Igual ocurre con todas las frases trilladas que circulan, con el propósito de defender cualquier excentricidad, aun antes de que exista. Así todo el mundo conoce muy bien la frase que dice que el arte no es fotografía y que sólo se requiere la fotografía para ser realista. Todo el mundo conoce la frase. Si se trata de decir la verdad, nada es menos realista que la fotografía. Desde el comienzo se aparta de toda realidad, al igual que las esculturas de mármol se apartan de la realidad, porque carecen de color, porque divorcian la gran unión óptica del color y la forma. Lo que reproduce más o menos artísticamente es la luz y la sombra, y la luz, a veces, falsifica la forma, y siempre falsifica el color. Si queremos la forma verdadera, debe ser dibujada de manera más o menos abstracta; y cuando así la dibujan Leonardo o Miguel Ángel, no podemos dejarla de lado por fotográfica ni por «linda-linda».
El artista debe de tener sus propias razones para dibujar piernas como si fueran almohadones o salchichas; pero eso no convierte las fuertes líneas arrebatadoras, de huesos sesgados y músculos apretados de cualquier gran dibujante florentino, en una obtusa reproducción mecánica, valiosa sólo como la vulgar instantánea de un hecho trivial. Esas líneas son fuertes y hermosas, como son hermosas las líneas de una cascada y de un remolino. En realidad, son exactamente como las hermosas líneas abstractas que cualquier artista moderno querría inventar, si pudiera.

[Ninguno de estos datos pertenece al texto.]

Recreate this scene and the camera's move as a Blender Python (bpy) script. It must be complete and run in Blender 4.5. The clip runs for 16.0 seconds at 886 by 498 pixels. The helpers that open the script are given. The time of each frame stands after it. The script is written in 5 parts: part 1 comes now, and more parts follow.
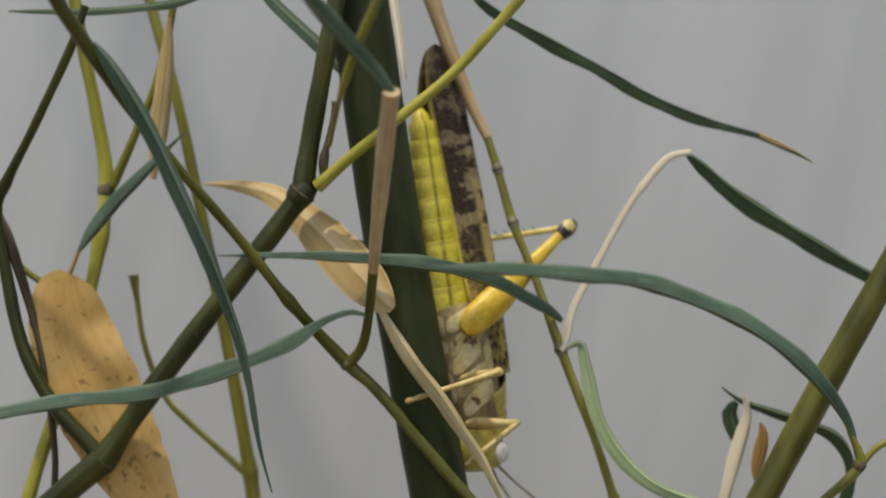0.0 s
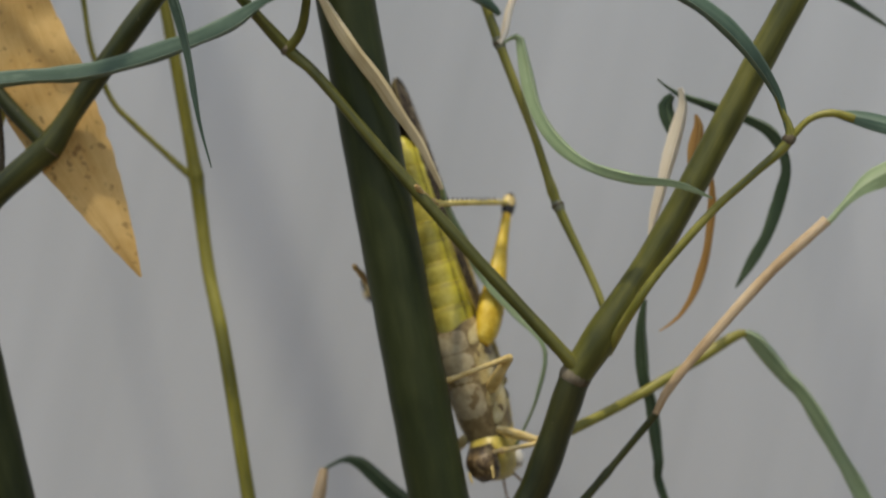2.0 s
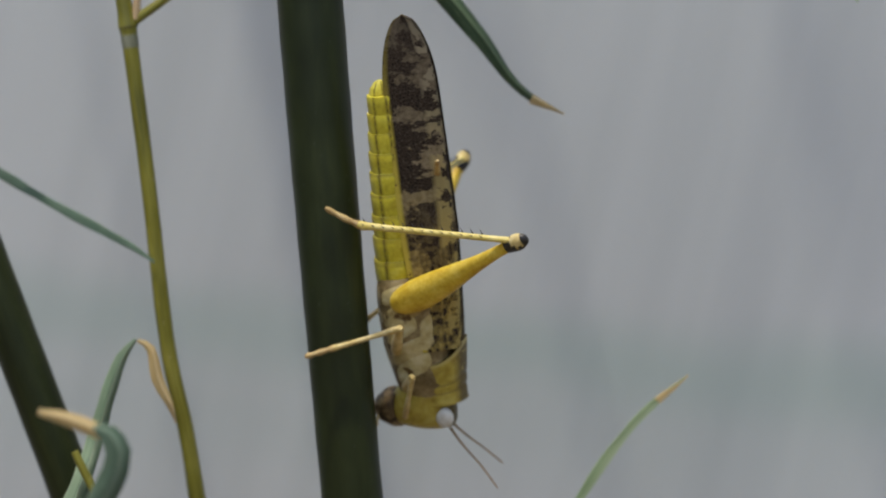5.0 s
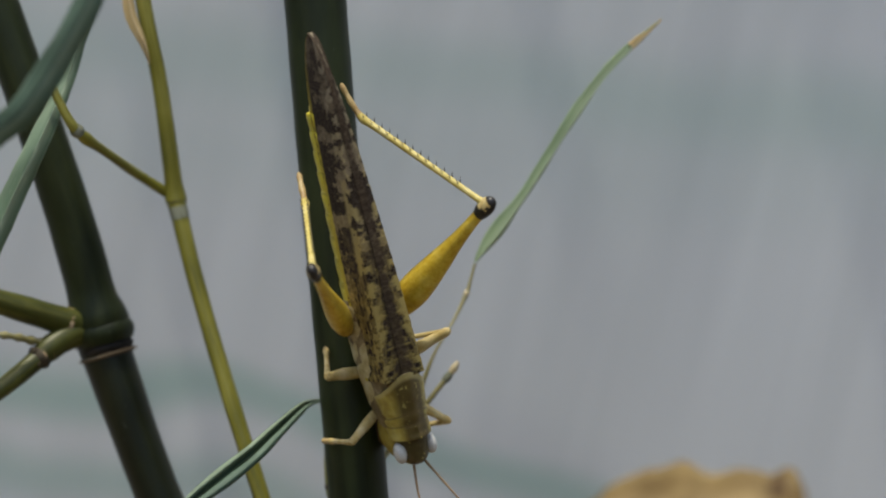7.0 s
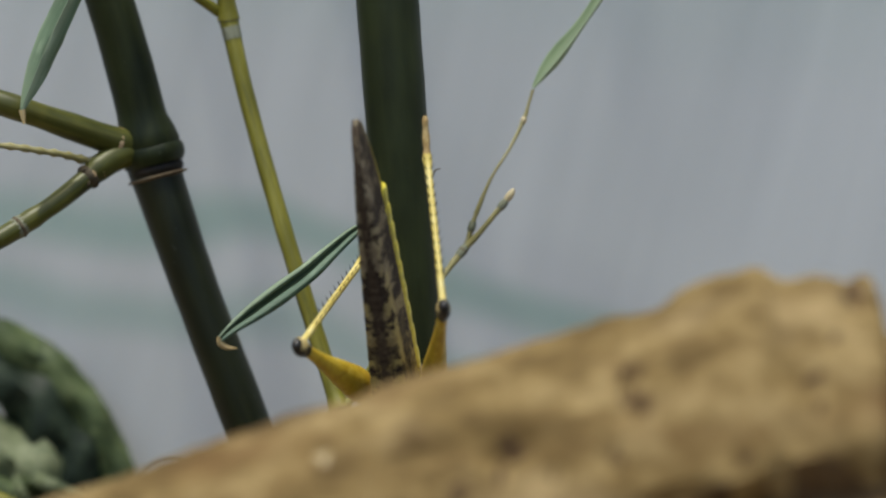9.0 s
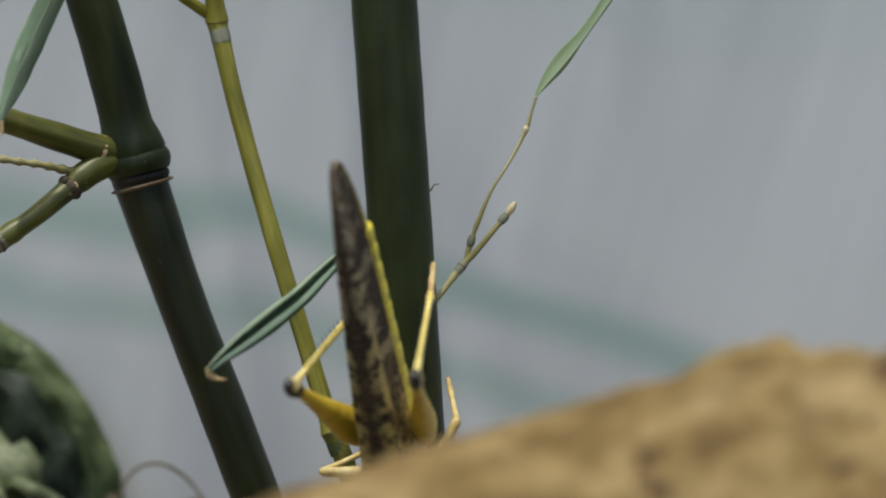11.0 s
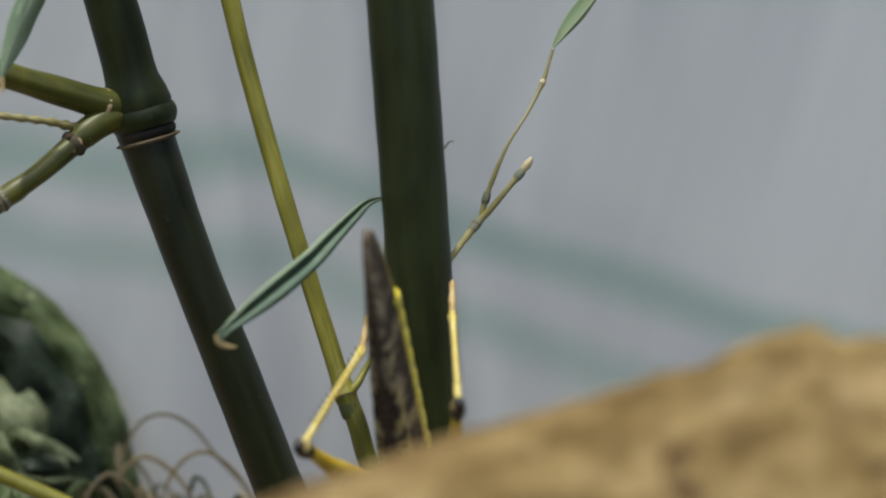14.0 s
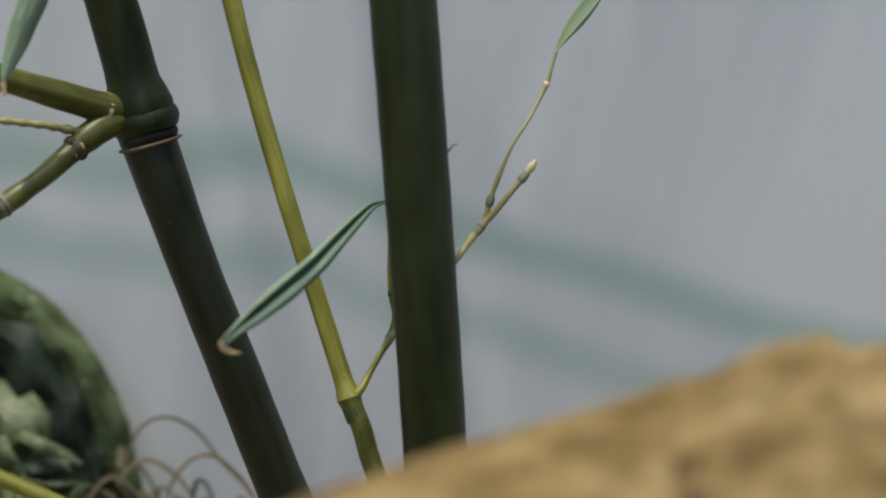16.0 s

De todo lo que se dice de las nuevas escuelas de arte, he tomado solamente esto para ilustrar lo que quiero significar cuando digo que el mundo lleva tal prisa en ser novedoso que ni siquiera se detiene junto a las verdades de la nueva escuela, y mucho menos de la antigua. Del millón de hombres y de mujeres que han escuchado esas dos frases, ¿cuántos han escuchado alguna frase de la fraseología y la filosofía contrarias? Me refiero a cualquiera que ofrezca una defensa filosófica de la otra filosofía. De todos aquellos a quienes han dicho (quizás innecesariamente) que Epstein no pretende ser lindo, ¿cuántos han oído la defensa de la civilización, en la que esta misma fuerza se muestra en que es capaz de exaltar, equilibrar y proteger lo que es lindo? La misma solidez ciclópea de los cimientos de la ciudad queda probada mejor que nada ante el hecho de que ningún terremoto puede sacudir la estatuilla de mármol sobre el pedestal, o la pastora china del estante.
¿Cuántos han considerado el argumento más antiguo de una cultura que es lo suficientemente atlética para ser elegante? O, para tomar otro ejemplo, ¿cuántos han comprendido los argumentos científicos y psicológicos en favor de la antigüedad? De todos aquellos que recuerdan que les dijeron que admiraran una pintura moderna, simplemente porque se parece menos a la vida que una fotografía, o que les dijeron que admiraran la poesía moderna, sólo porque es más prosaica que la jerga vulgar, sin otra razón; de todos aquellos, ¿cuántos recuerdan siquiera la sensata observación, hecha hace tiempo por Oliver Wendell Holmes, de que los grandes poetas latinos aumentan su grandeza al ser citados innumerables veces, que las palabras se unen con el tiempo, como las piezas estacionadas de un violín? No quiero decir que la verdad está sólo en la tradición; sólo digo que la publicidad está de parte de la innovación. Hasta el surgimiento reciente del grupo humanista en América, casi nadie, ni aun entre las clases cultas, poseía el vocabulario para la defensa de la tradición. Las mismas palabras en uso, la misma estructura de la frase, el tono común de toda la prensa pública, me impidieron utilizar los argumentos verdaderos y razonables contra la simple novedad.
Lo curioso es que Inglaterra posee, aun más que América, un vocabulario humanista en uso. Aquí también la ética periodística ha sido segada y simplificada en demasía hasta quedar reducida a unas pocas ideas toscas, de actividad comercial o continua reforma. Me interpretarán completamente mal si suponen que solicito pasajes de regreso a Atenas y al Edén; porque no quiero ir por tren barato a Utopía. Quiero ir a donde me plazca. Quiero detenerme donde me plazca. Quiero conocer el ancho y el largo del mundo; y apartarme de las vías para vagar por las antiguas llanuras de la libertad.